Some of my high-level takeaways:

  • Their signature finding, I think, is that of induction heads. I’ll let you get the explanation of what they are directly from Chris’s video, but essentially they’re a very basic mechanism that all transformer-based language models seem to use that drives their ability to “meta-learn”—that is, improve their accuracy over the course of seeing a larger context. Similarly to the exploration of early vision in Circuits, induction heads give us insight into the basic building blocks of large language models. While I think the authors’ did a great job uncovering this basic building block, I think their explanation of meta-learning as primarily being driven by induction heads mostly leads us to a big open research question, which is how exactly induction heads can be put together to produce the more complex phenomenon we see in large language models.[1]

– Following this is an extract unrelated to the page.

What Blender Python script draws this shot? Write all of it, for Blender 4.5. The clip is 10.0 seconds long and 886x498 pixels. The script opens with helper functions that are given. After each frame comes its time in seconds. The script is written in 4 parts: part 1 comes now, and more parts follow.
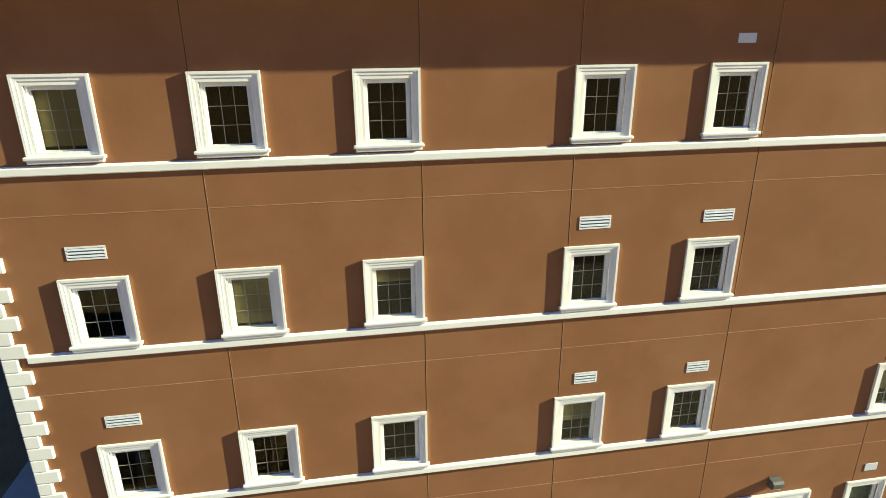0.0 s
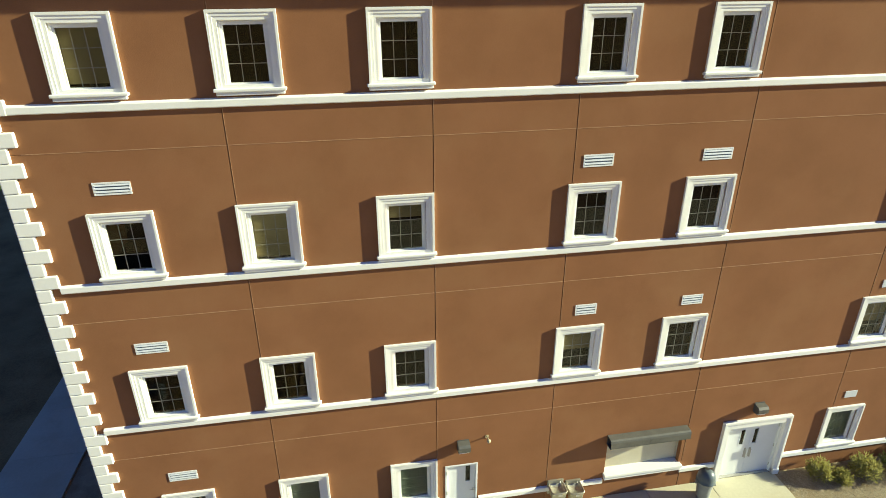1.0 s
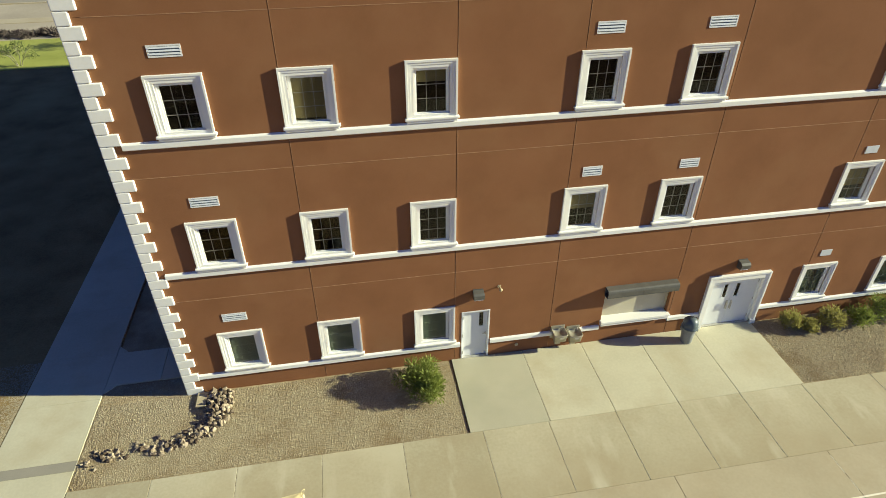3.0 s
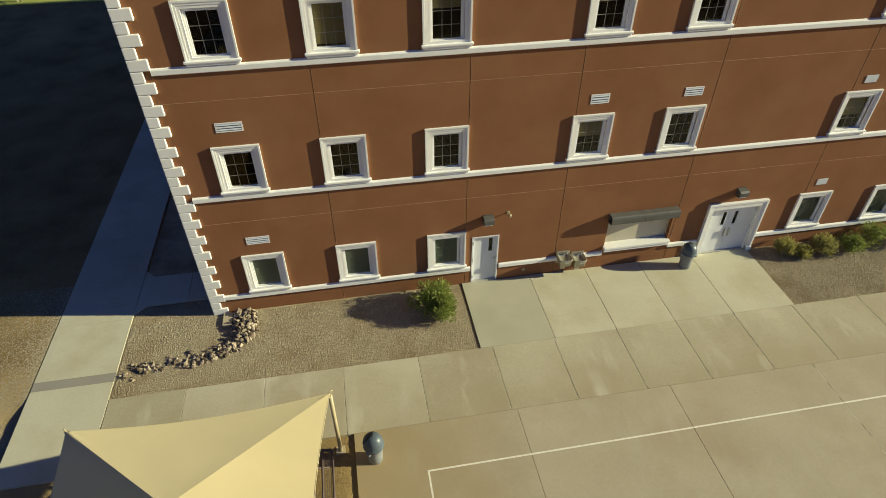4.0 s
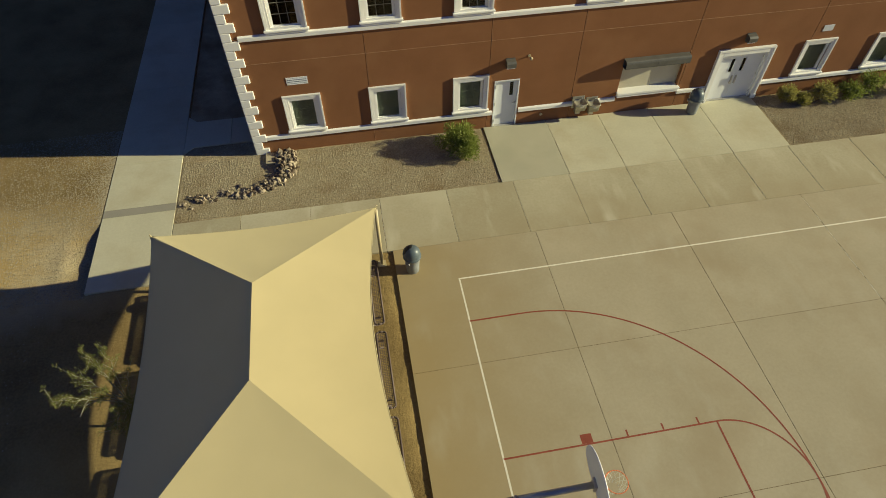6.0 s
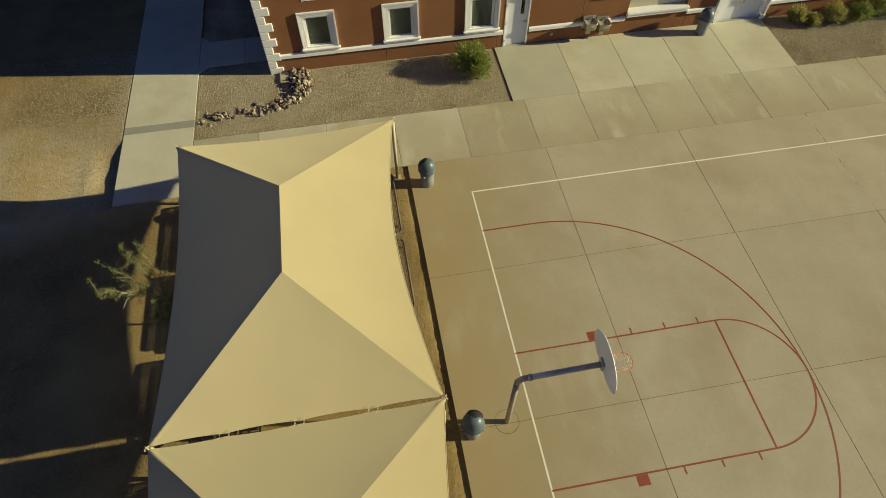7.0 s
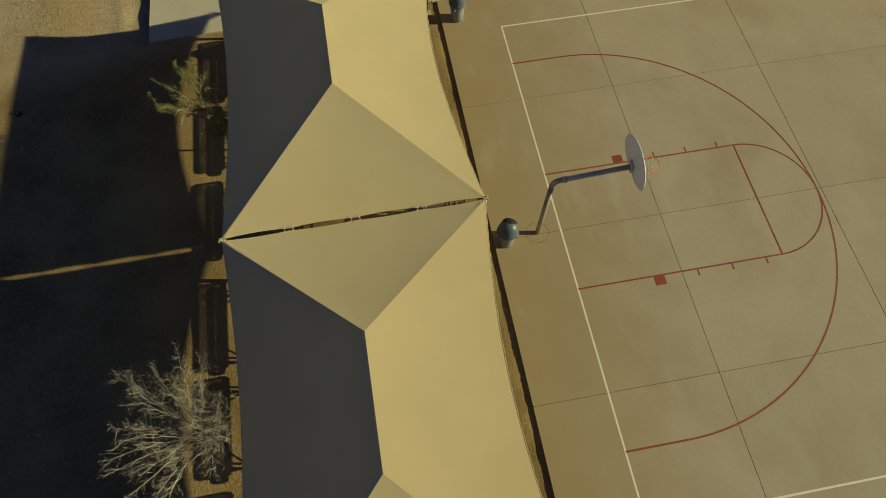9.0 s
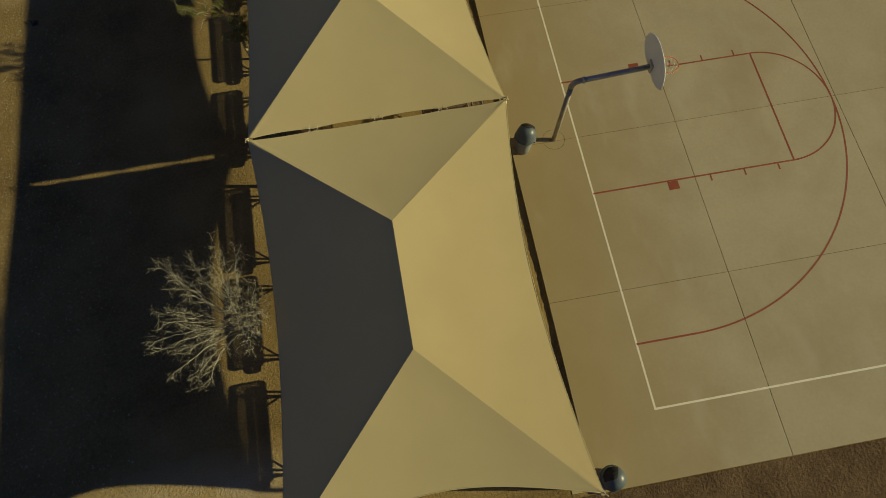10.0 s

  • Probably their most fascinating finding, in my opinion, was their discovery of the “induction bump.” I won’t try to reexplain exactly what the induction bump is, since I think Catherine’s video does such a good job of that, but I will say that, to my knowledge, the authors’ exploration of the induction bump is the first time there’s ever been a detailed, circuits-level analysis of a phase-change that occurs over the course of training in a discrete way. I think this is especially interesting because a lot of stories that people like to tell about how particular safety problems might arise in neural networks often rely on these sorts of phase-change-style transitions (e.g. the development of deception). It seems to me that the existence of something like the induction bump is suggestive that there might be more of these sorts of phase changes hiding in future large training runs, or even in existing large training runs—as Catherine notes, the bump is pretty easy to miss until you break down the loss into individual tokens.[2]

Overall, I think this is clearly the most exciting progress in transparency and interpretability in general since Circuits—and I’m really happy to see it happening in language models, as I’ve previously emphasized I think is important for us to focus on. One thing that I think really sets this sort of transparency and interpretability work apart from the rest is the authors’ emphasis on understanding the mechanistic building blocks underlying their models—with the hope of eventually being able to reverse-engineer them—rather than just, for example, trying to give humans tools to predict what models are doing (without the output of those tools necessarily having any correspondence to what the models are actually doing).


  1. ↩︎

    Some possible future research directions related to understanding how induction heads compose:

    • I wonder if there’s any sort of general theory of what sorts of computations can be built up of exclusively many layers of induction heads—e.g., as a very simple question, is an induction-heads-only model of computation Turing complete?

    • I also wonder if induction heads can help us understand why language models often get stuck in loops, as induction heads seem like exactly the sorts of things that would be very prone to looping.

    • One very concrete question here is how the vowel/​consonant neuron (the one that looks for “an”) is able to meta-learn when vowels/​consonants are supposed to appear, rather than just looking for hard-coded “an” tokens. That’s an example of a really interesting meta-learning behavior that the model is able to do and I’d be interested in seeing if there’s a way to understand how it could possible be built up just using induction—that is, if we suppose that induction is all there is, how could induction be put together to produce an effect like that?

  2. ↩︎

    One thing I’m still struggling to understand related to the induction bump is how it can be the case that, after the induction bump, large models don’t do relatively better at meta-learning compared to small models. I found that extremely surprising and I feel like I almost don’t believe that that can be the end of the story—qualitatively, we certainly observe much more interesting meta-learning in larger models, and it seems really strange for all of that to just be reflected in an overall loss decrease rather than an increase in the amount of meta-learning. At the very least, I feel like this fact deserves some sort of further explanation—perhaps there are other interesting phase changes hiding in later parts of the loss function that might help explain what’s going on here, or perhaps the claim that the whole phenomenon of “meta-learning” is just task recognition could help shed some light on this result.